Smitty: Yeah man. But this is one of those CD’s where you can kick it in the player and just let it play and groove to it, and it’s just got that provocative groove to it, you know?
NC: Well, that’s what we were hoping for, that’s what I was really going for; to have one of those projects where you just want to hear the whole thing, not just one or two tracks. You know, try to give it some kind of flow that keeps you listening.
Smitty: You scored it Nick! It’s a great project. And speaking of that I heard a lot of different styles and vibes; I mean, you blend a lot of different styles on this record and what I like about it is, not one song sounded alike, and I love that in a project.
NC: Well, I try my best to not make an album one-dimensional, you know. I wanted to go into a lot of different fields, and it’s all gonna be me because it’s me playing. I wanted it all to feel differently, and incorporate some other things that I’ve played.
Smitty: Yeah, that’s nice. And you brought back “Rainy Night in Georgia.”
NC: Oh yeah, I thought “Rainy Night In Georgia” is such a great song and, Carol, my manager, she just loves it so much, she kind of made me do that one.
Smitty: Well, you could tell her I said “Great choice!”
Smitty: Yeah. But let’s break it down a little bit. Now, when I think about, or when I listened to this project, I had to wonder about your life in Chicago and the influences that you have there and abroad, but how much does your life in Chicago influence your music?
NC: A lot, because, I’m a brother straight from the ‘hood, you know, (both laughing) so all my music kind of reflects my life experiences, so to speak.

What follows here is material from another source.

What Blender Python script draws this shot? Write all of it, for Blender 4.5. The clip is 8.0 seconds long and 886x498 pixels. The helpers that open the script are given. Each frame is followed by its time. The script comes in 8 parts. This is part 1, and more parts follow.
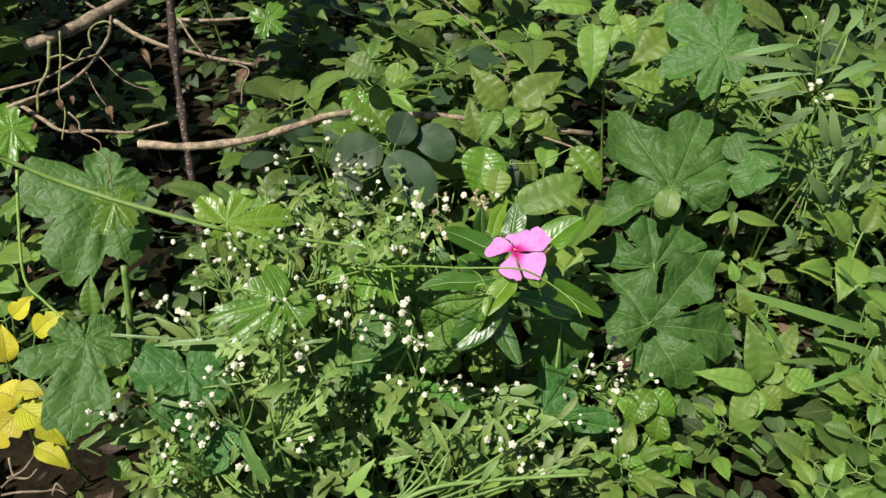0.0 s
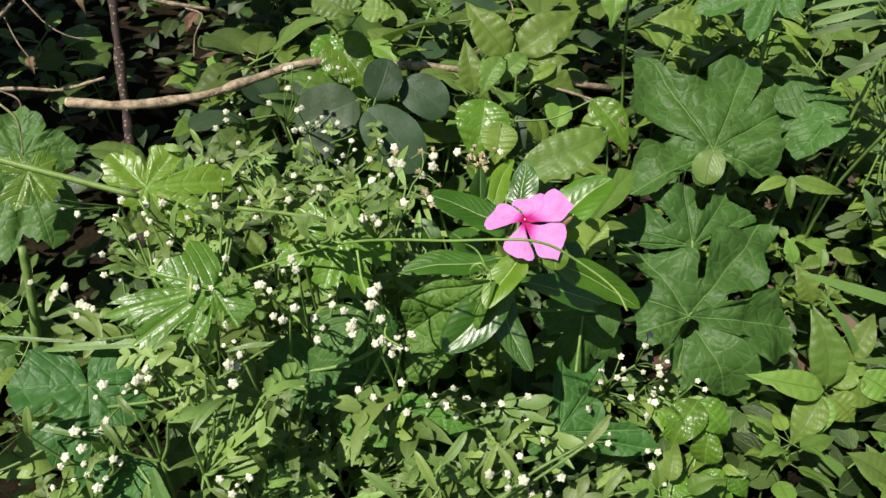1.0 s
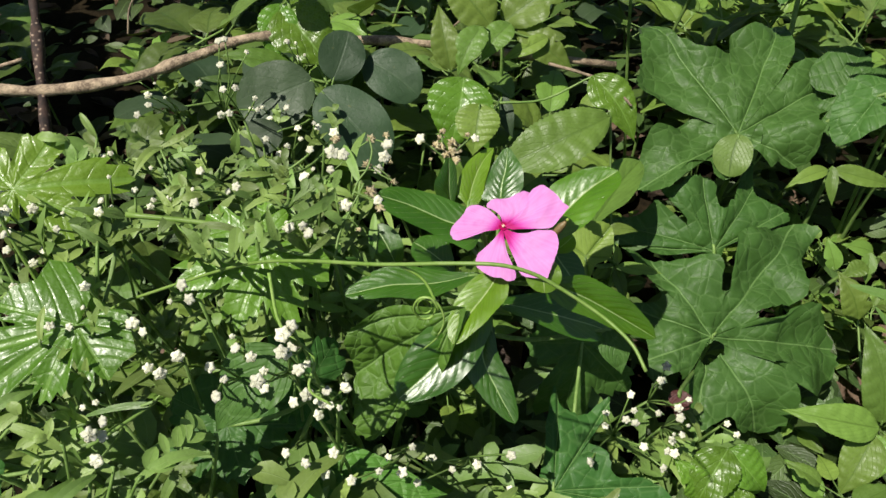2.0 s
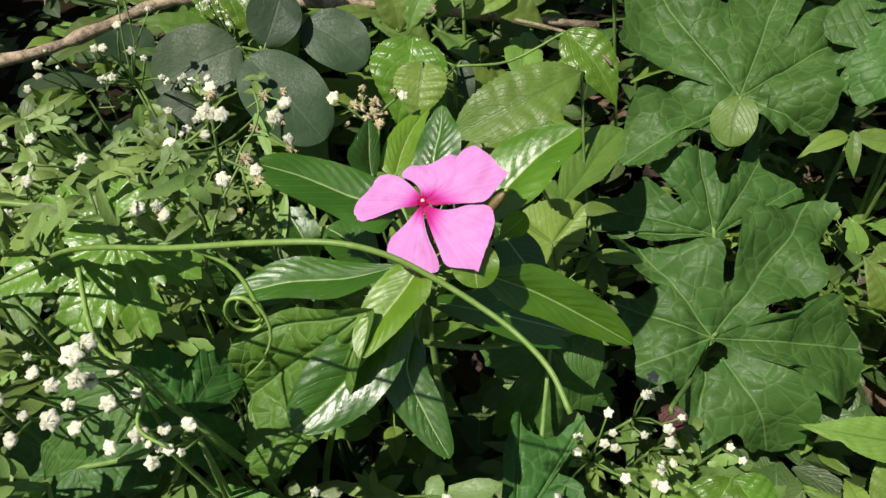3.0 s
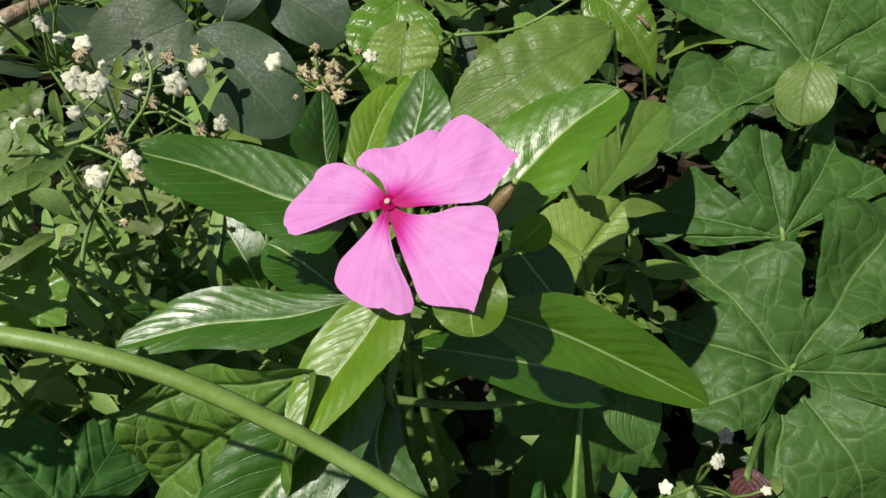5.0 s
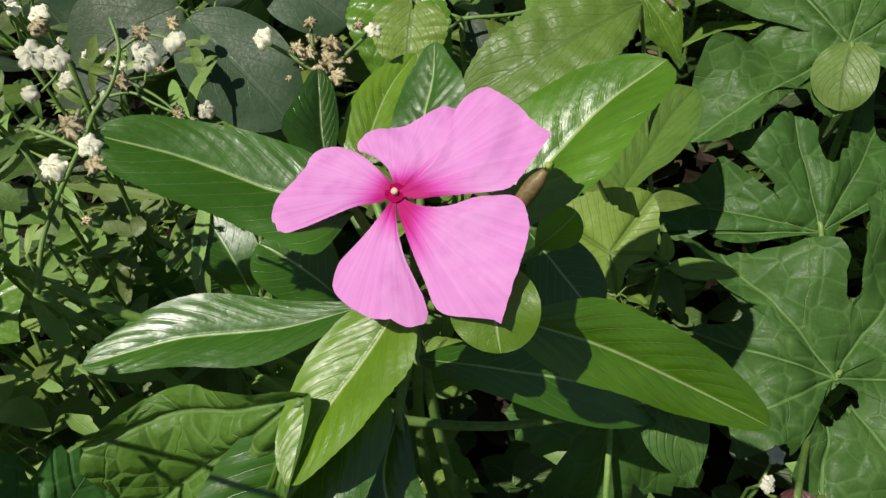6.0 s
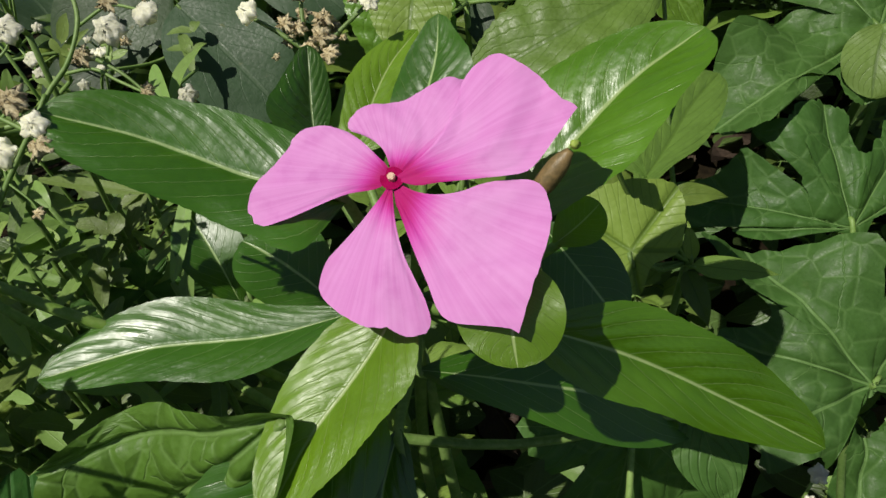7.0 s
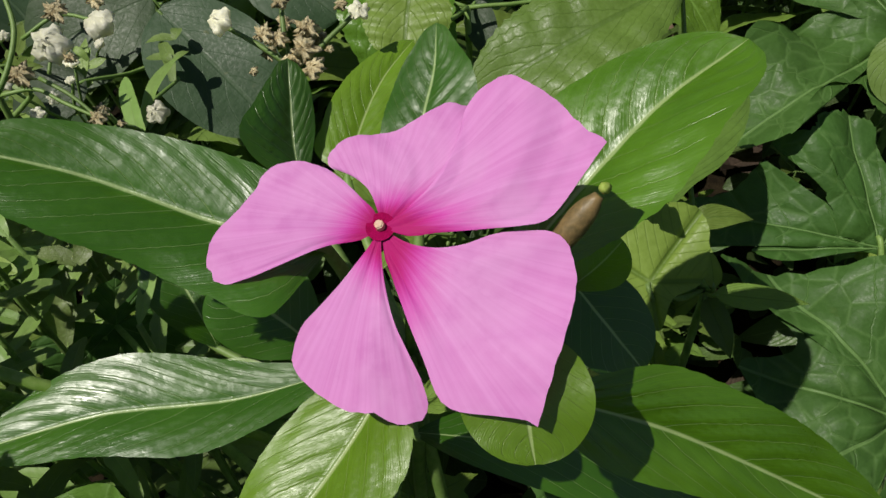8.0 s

Like “Keepin’ It Cool,” where I’m from here, you had to keep it cool. There’s a feeling in Chicago. I mean, I guess it’s in the air, I don’t know. But there’s a feeling in Chicago that comes out in the music, so there’s something right about that. It happens, and I think most artists blend in with the environment from wherever it is they may live and the feeling of that area.
NC: Because I do, you know, we’re heavily blues influenced here and a lot of jazz, blues, got a lot of jazz greats here and a lot of blues greats, Lonnie Brooks and we’ve got Ramsey Lewis here playing jazz, my boy Steve Cole…we’ve got a lot of great people here.

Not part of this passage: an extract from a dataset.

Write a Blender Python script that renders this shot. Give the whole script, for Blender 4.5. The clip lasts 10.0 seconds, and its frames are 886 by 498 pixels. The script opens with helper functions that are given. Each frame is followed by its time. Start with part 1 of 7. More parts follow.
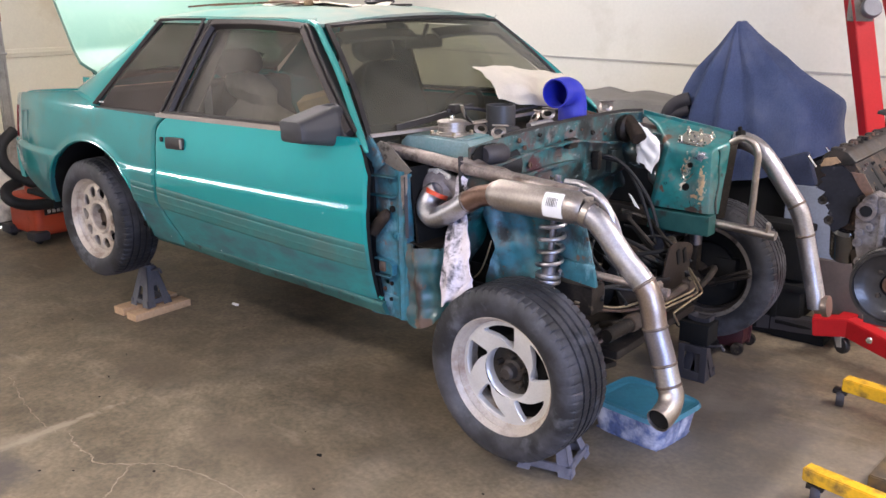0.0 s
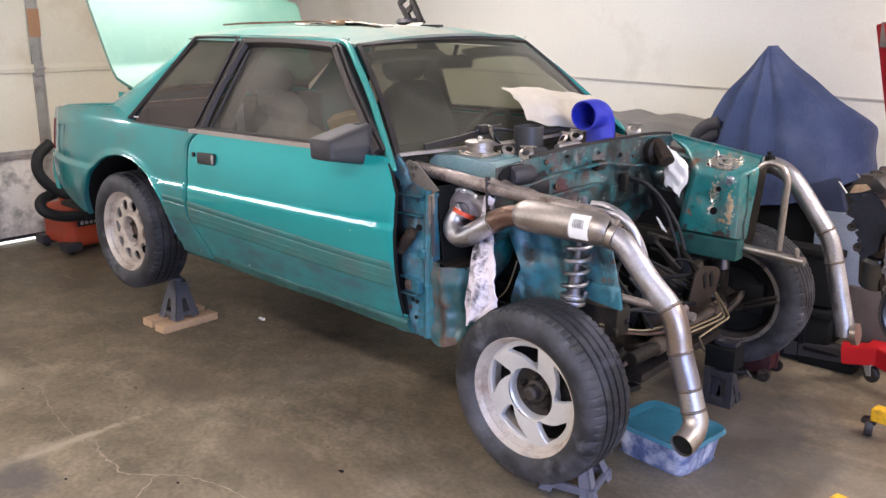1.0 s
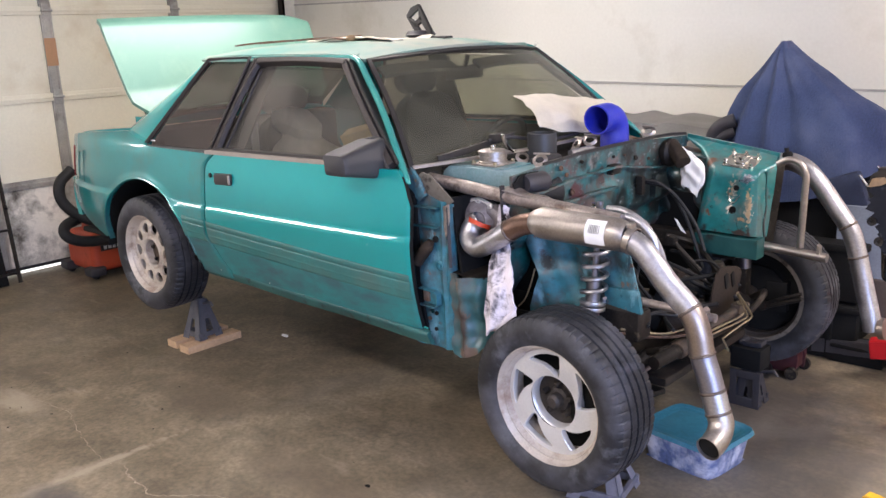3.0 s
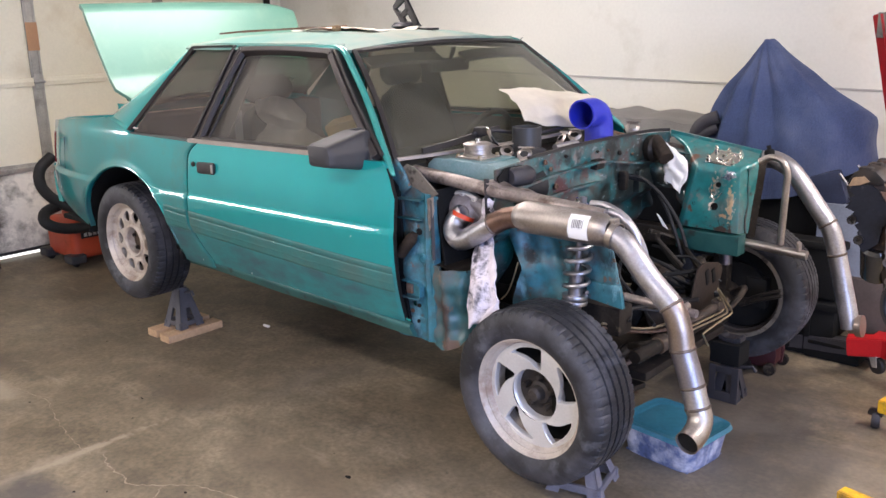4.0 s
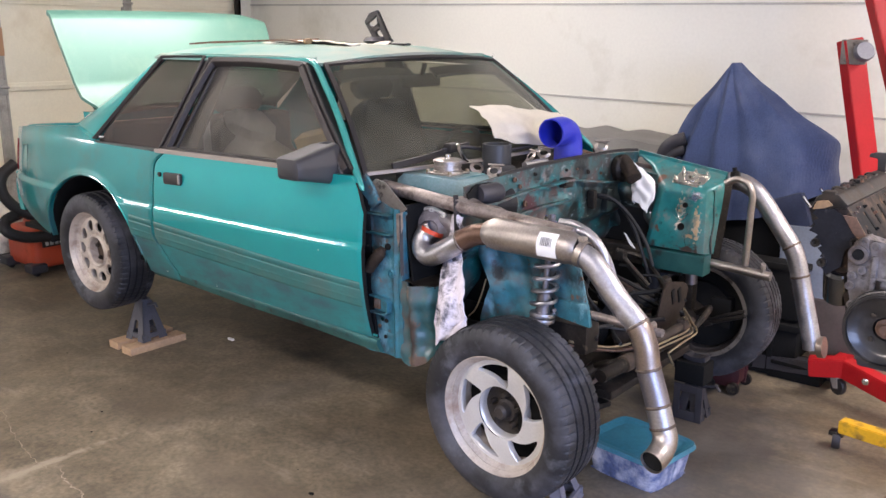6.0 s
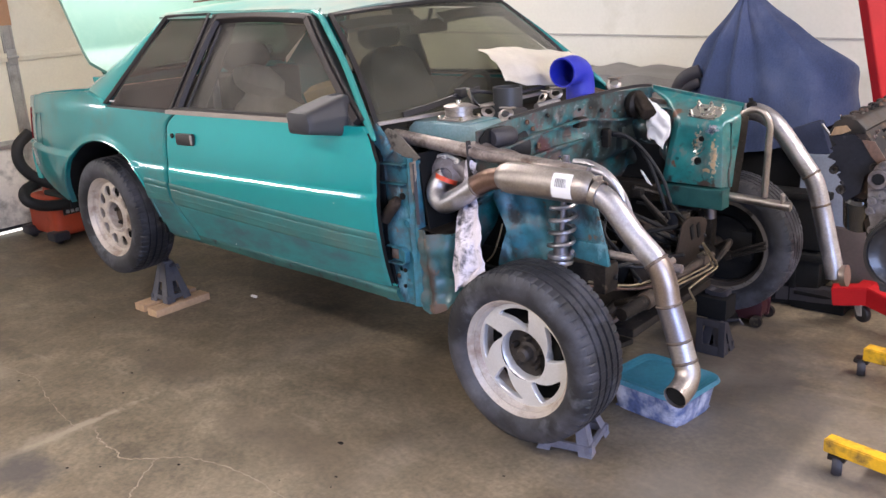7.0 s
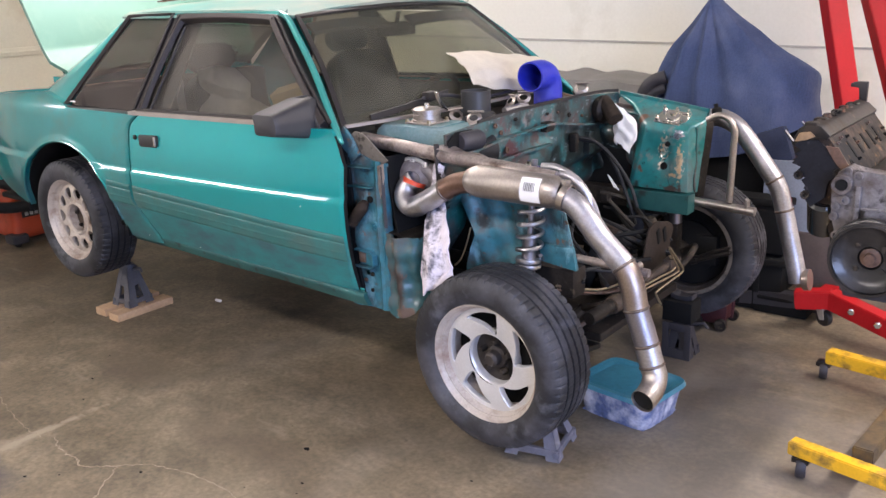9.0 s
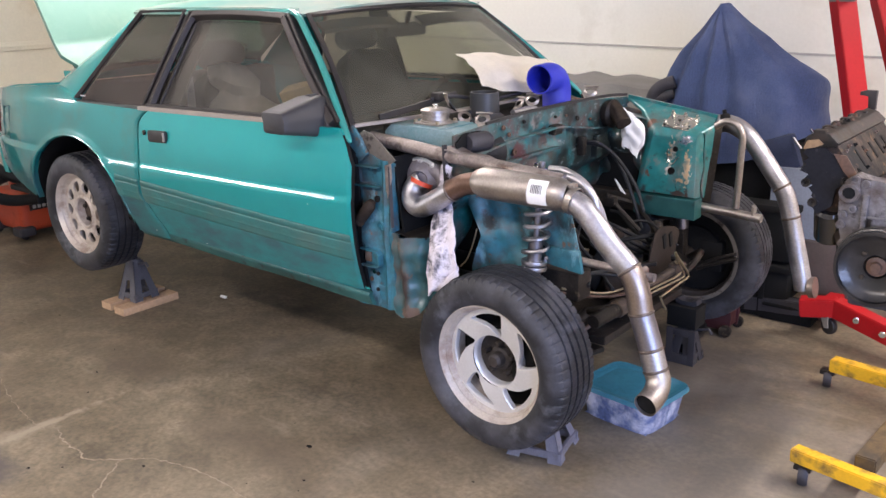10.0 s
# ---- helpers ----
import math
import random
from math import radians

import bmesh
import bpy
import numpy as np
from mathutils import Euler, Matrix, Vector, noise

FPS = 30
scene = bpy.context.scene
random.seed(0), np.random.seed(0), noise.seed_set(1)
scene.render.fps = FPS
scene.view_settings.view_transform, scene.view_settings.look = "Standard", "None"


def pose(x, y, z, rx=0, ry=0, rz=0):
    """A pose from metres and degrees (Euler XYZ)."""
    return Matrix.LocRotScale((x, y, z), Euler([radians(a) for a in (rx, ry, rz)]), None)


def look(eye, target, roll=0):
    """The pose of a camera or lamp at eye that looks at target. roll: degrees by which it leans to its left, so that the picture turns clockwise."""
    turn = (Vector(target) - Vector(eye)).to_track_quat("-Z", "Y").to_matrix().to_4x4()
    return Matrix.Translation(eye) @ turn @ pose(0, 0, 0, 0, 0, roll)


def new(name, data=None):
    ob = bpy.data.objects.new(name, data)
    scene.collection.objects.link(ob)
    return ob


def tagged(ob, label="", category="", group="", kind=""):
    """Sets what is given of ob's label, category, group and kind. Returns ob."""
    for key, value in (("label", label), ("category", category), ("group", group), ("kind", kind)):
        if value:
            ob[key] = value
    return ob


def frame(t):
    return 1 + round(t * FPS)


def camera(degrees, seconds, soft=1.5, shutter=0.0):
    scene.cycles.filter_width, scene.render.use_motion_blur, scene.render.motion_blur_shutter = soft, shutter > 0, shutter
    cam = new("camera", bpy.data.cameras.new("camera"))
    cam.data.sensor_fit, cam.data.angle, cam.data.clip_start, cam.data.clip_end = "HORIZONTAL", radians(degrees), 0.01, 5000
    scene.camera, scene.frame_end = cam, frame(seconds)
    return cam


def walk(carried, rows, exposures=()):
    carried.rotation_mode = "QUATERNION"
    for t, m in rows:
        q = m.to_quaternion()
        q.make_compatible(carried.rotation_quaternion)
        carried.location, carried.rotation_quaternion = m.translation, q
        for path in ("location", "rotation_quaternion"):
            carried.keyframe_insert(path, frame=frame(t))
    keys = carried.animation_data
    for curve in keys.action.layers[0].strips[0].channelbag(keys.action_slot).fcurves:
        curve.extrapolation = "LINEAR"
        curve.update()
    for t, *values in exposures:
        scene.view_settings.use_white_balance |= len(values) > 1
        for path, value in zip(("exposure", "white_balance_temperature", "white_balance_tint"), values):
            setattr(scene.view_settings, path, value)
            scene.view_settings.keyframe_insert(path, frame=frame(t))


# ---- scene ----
cam = camera(54.0, 10.0)
PATH = [
    (0, (4.1296, -3.0326, 1.6315), (2.9076, -1.5481, 1.0810), -0.33),
    (0.5, (4.1349, -3.0378, 1.6348), (2.8801, -1.5702, 1.1140), -0.13),
    (1, (4.1395, -3.0417, 1.6384), (2.8642, -1.5880, 1.1284), 0.34),
    (1.5, (4.1437, -3.0388, 1.6419), (2.8199, -1.6297, 1.1299), -0.69),
    (2, (4.1459, -3.0304, 1.6406), (2.8131, -1.6262, 1.1385), -1.22),
    (2.5, (4.1500, -3.0226, 1.6391), (2.8396, -1.5990, 1.1330), -1.84),
    (2.7, (4.1550, -3.0225, 1.6412), (2.8352, -1.6015, 1.1524), -2.38),
    (4, (4.1524, -3.0282, 1.6480), (2.8670, -1.5827, 1.1395), -1.30),
    (4.5, (4.1423, -3.0228, 1.6508), (2.9109, -1.5203, 1.1751), 2.10),
    (5, (4.1412, -3.0257, 1.6525), (2.9011, -1.5265, 1.1890), 1.30),
    (6.5, (4.1495, -3.0203, 1.6448), (2.9166, -1.5346, 1.1225), -0.87),
    (7, (4.1549, -3.0126, 1.6411), (2.9027, -1.5681, 1.0534), -3.08),
    (7.5, (4.1436, -3.0063, 1.6374), (2.9330, -1.5210, 1.0644), -2.23),
    (8, (4.1380, -3.0052, 1.6360), (2.9315, -1.5272, 1.0363), -3.44),
    (8.5, (4.1421, -3.0066, 1.6365), (2.9206, -1.5347, 1.0523), -3.41),
    (9, (4.1392, -3.0058, 1.6365), (2.9468, -1.5095, 1.0540), -2.27),
    (9.5, (4.1412, -3.0108, 1.6368), (2.9417, -1.5222, 1.0493), -1.28),
    (10, (4.1399, -3.0132, 1.6370), (2.9384, -1.5233, 1.0570), -1.26),
]
walk(cam, [(t, look(eye, target, roll)) for t, eye, target, roll in PATH])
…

Smitty: Yeah, well, Chicago has always had a great mix of fantastic artists and that’s still true even today, you’re right. I love that. Now, you’ve been compared to Norman Brown, George Benson, Wes Montgomery, you know, how do you describe Nick Colionne’s sound, his music?
NC: Nick Colionne’s sound is all of the above, plus Nick Colionne (laughing). I guess my inflections will come from all the people that I’ve emulated over my career, you know. When I was a kid I played a lot of Wes Montgomery. Basically that’s all I played. A lot of Wes Montgomery and a lot of Kenny Burrell, a lot of George Benson, and I also played a lot of rock. Like (Jimi) Hendrix and Steve Vai, all these people that I’ve listened to. It’s been like a like a combination, a potpourri, just throw it all together and then inside of there I found who I was. You can’t go your whole career emulating other people, so inside of all these people who I loved to listen to, I found who I was.
Smitty: I feel a lot of those influences listening to your music. I can still hear “High Flyin’” and that was my favorite track and now “Keepin’ It Cool” has just kind of taken over.
NC: Well, that’s good, You gotta keep moving on.
Smitty: Yeah, yeah.
NC: That means a lot to me; that means that I’m constantly growing as an artist when you say that, because you’re not saying, well, “Hey, ‘High Flying’ was my favorite record,” your new record is good, but ‘High Flying’ is my favorite record.” You found something here that is your new favorite, and that’s the way I want it to be each time that I do another record. I hope it progresses where even though you had a favorite song on this record, on my next record, you’ll have a favorite song there because I’m continuing to grow.